248. **Non-interactive prompt mode can exceed caller timeouts with no in-band startup/API phase event or partial status artifact** — dogfooded 2026-04-29 from live tmux session `claw-code-issue-247-human-fresh-run` after the owner explicitly asked gaebal-gajae to make a fresh session and use `claw-code` directly. The actual `./rust/target/debug/claw` binary was launched via `clawhip tmux new` on current main. `claw doctor --output-format json` and `claw status --output-format json` both succeeded and reported auth/config/workspace ok, but minimal non-interactive prompt calls (`timeout 120 ./rust/target/debug/claw --output-format json --dangerously-skip-permissions "echo hello"` and `timeout 120 ./rust/target/debug/claw --output-format json prompt "Reply with just the word hello"`) both timed out from the outer harness after roughly 150s with only `Command exceeded timeout` visible.
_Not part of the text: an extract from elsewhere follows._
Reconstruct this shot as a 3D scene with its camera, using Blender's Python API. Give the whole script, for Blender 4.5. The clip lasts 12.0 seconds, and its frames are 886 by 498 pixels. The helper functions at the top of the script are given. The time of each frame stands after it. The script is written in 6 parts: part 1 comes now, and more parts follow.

There was no machine-readable `api_request_started`, `waiting_for_first_token`, provider/model/base-url identity, retry count, or partial status file/event that would let clawhip distinguish slow provider, network stall, auth/OAuth drift, stream parser hang, or prompt-mode bug. **Required fix shape:** (a) emit structured non-interactive lifecycle events for `startup_ok`, `api_request_started`, `first_byte/first_token`, retry/backoff, and terminal `timeout_or_stall` states; (b) include provider/model/base URL source and auth source category without leaking secrets; (c) support a CLI/request timeout flag or env override that returns a typed JSON error before the outer orchestrator kills the process; (d) write/emit a final partial status artifact on timeout so lane monitors do not have to infer state from a dead process. **Why this matters:** non-interactive prompt mode is the automation path; if it can hang past the caller's timeout while doctor/status are green, claws lose the ability to tell whether startup, auth, transport, provider latency, or stream consumption failed. Source: live session `claw-code-issue-247-human-fresh-run` on 2026-04-29.